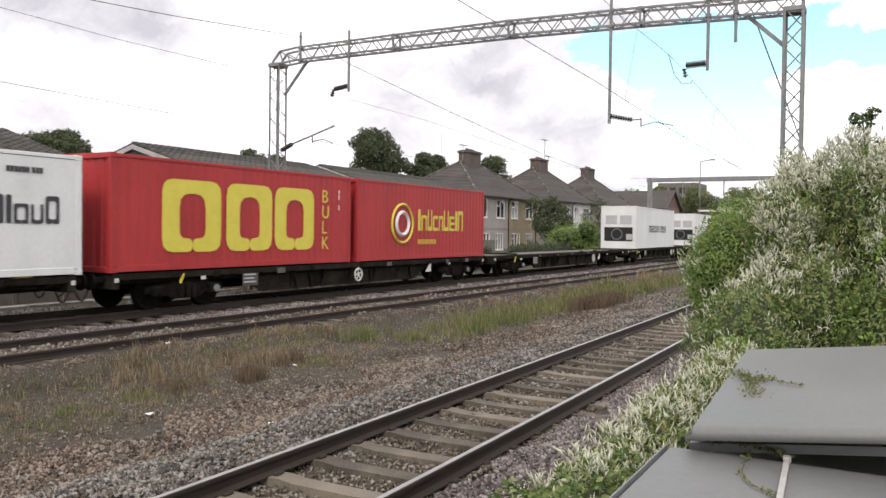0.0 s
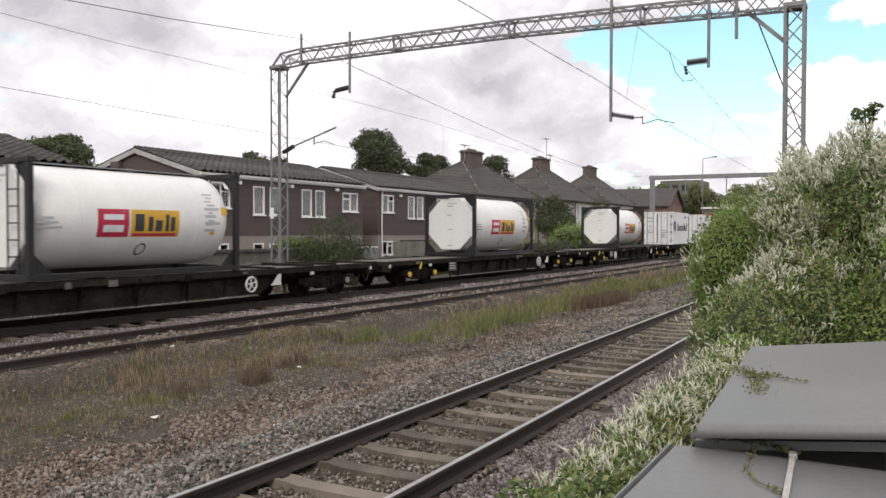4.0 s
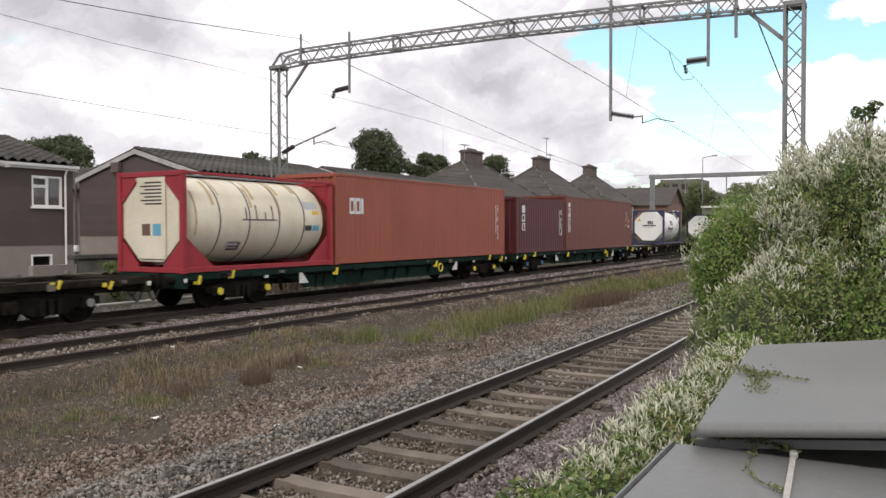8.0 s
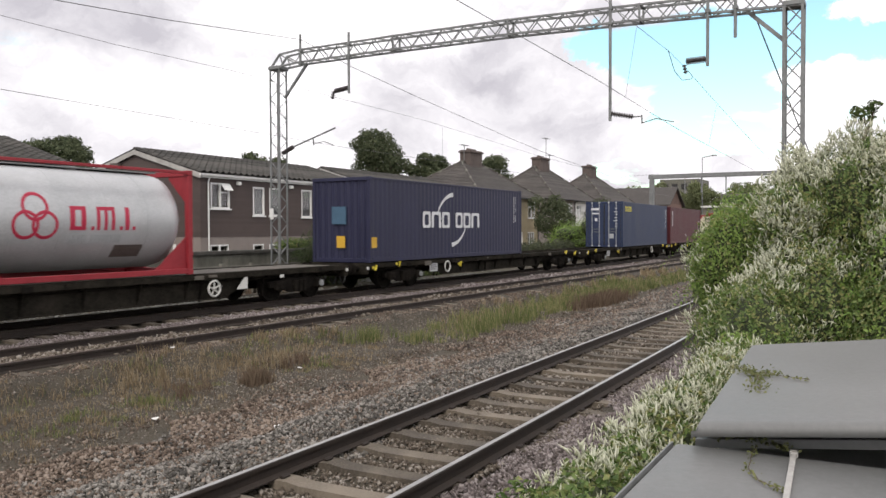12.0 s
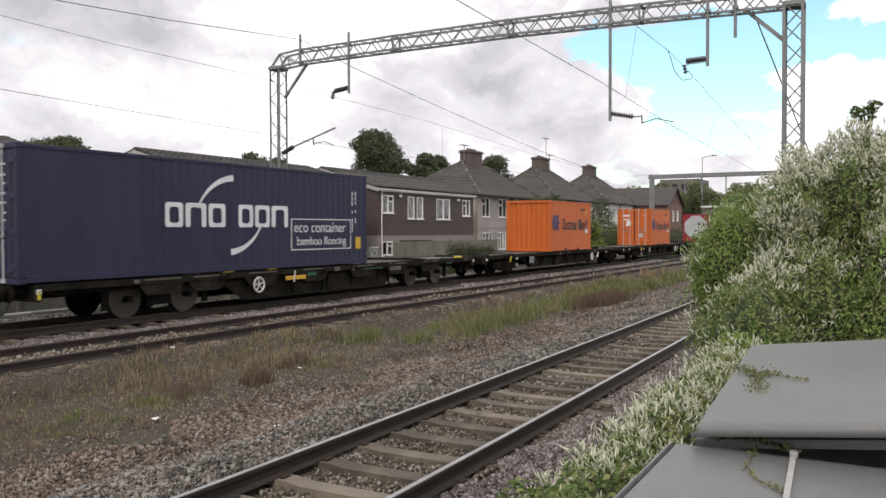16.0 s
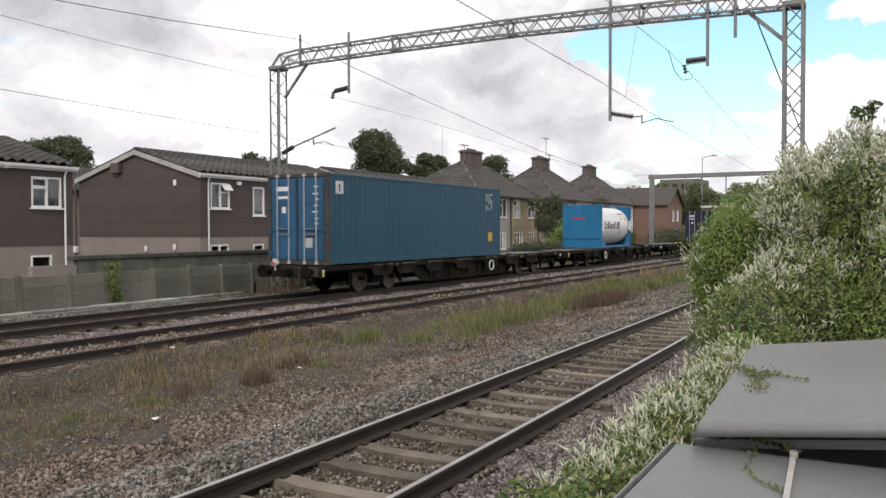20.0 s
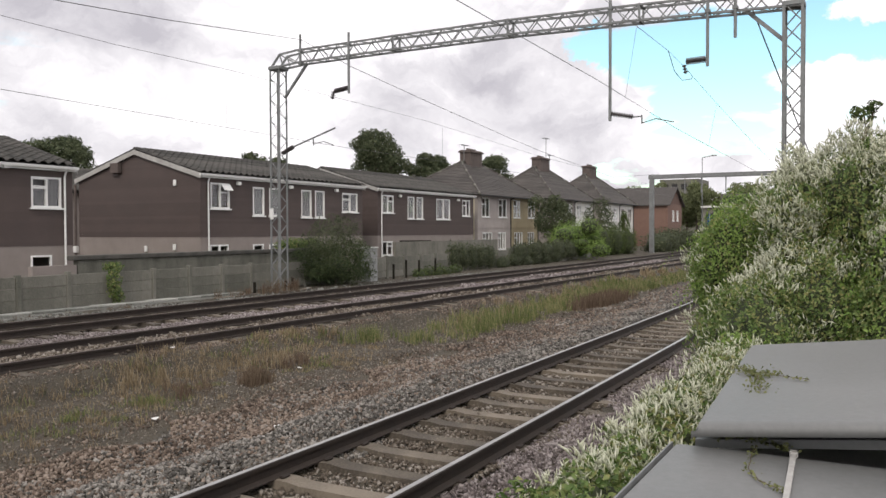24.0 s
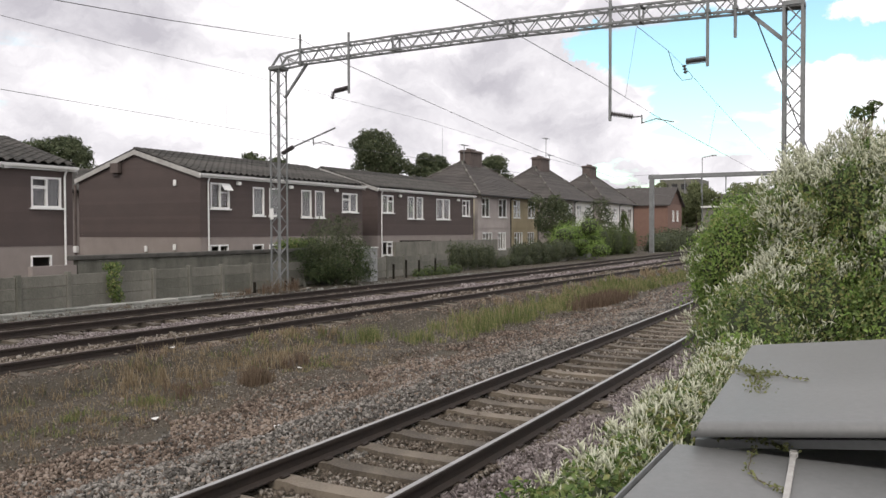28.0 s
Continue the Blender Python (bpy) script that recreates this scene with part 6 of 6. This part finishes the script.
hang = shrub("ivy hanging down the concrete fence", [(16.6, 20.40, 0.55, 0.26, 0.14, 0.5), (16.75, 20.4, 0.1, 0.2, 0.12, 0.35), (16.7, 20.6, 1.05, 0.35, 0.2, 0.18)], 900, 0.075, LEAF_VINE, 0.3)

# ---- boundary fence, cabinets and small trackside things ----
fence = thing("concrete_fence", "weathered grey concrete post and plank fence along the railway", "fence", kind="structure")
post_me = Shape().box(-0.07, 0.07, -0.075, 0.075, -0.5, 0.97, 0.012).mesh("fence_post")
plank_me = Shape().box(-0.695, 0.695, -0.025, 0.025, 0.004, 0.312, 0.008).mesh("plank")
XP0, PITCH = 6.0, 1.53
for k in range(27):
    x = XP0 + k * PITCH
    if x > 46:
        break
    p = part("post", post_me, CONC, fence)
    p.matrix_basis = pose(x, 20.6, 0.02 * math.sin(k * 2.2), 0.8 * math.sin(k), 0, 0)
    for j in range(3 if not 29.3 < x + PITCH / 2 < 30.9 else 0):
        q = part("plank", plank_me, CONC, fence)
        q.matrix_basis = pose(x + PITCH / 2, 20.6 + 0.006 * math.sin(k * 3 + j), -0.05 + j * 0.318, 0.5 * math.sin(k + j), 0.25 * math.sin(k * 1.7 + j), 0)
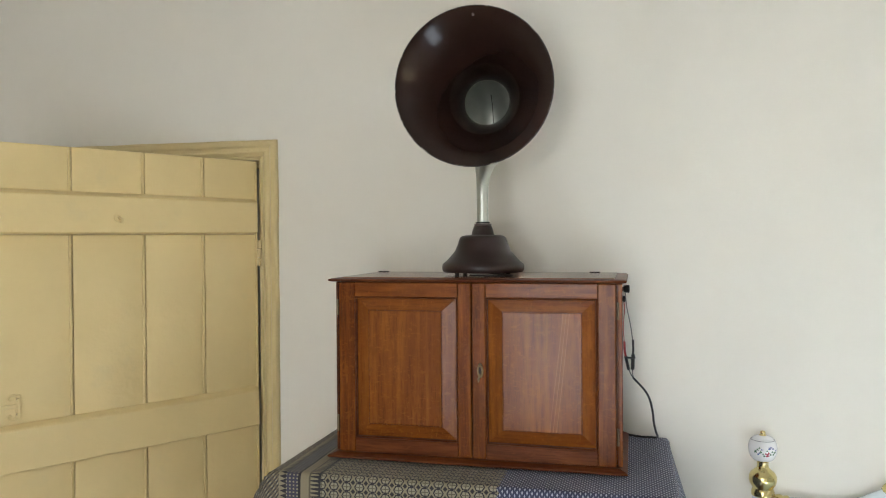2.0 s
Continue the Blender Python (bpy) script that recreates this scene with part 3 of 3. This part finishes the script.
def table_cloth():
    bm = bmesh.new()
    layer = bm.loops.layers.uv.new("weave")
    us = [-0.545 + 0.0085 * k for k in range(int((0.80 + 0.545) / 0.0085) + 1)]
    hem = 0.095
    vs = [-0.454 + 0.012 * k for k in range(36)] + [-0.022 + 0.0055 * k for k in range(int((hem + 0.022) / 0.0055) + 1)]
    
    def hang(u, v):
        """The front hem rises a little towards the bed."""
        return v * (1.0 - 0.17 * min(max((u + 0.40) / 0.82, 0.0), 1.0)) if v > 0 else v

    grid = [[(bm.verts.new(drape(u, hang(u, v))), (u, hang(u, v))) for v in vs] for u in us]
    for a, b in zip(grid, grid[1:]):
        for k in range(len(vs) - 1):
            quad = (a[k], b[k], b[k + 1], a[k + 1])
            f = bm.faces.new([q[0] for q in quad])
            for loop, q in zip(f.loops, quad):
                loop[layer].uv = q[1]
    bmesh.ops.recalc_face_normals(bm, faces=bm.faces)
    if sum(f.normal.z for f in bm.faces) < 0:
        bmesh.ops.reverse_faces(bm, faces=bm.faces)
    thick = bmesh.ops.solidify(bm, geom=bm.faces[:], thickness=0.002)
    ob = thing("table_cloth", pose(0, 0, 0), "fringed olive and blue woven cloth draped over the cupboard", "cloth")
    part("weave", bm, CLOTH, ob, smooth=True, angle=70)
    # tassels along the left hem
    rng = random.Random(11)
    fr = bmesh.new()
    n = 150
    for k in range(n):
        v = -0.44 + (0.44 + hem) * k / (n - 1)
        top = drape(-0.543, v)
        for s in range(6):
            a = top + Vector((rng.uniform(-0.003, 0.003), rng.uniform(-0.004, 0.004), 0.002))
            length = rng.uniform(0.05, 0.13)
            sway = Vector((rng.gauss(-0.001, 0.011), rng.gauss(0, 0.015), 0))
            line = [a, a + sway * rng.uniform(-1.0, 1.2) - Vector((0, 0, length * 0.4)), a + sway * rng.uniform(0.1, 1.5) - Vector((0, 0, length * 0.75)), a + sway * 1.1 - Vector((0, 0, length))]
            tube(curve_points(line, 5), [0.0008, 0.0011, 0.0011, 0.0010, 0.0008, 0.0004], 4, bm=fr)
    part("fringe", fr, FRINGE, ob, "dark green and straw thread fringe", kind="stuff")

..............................

• _TASK TO COMPLETE_
Copy out every line in the listing where the word "that" appears.

• _WRITTEN ANSWER_
Continue the Blender Python (bpy) script that recreates this scene with part 6 of 6. This part finishes the script.
Continue the Blender Python (bpy) script that recreates this scene with part 3 of 3. This part finishes the script.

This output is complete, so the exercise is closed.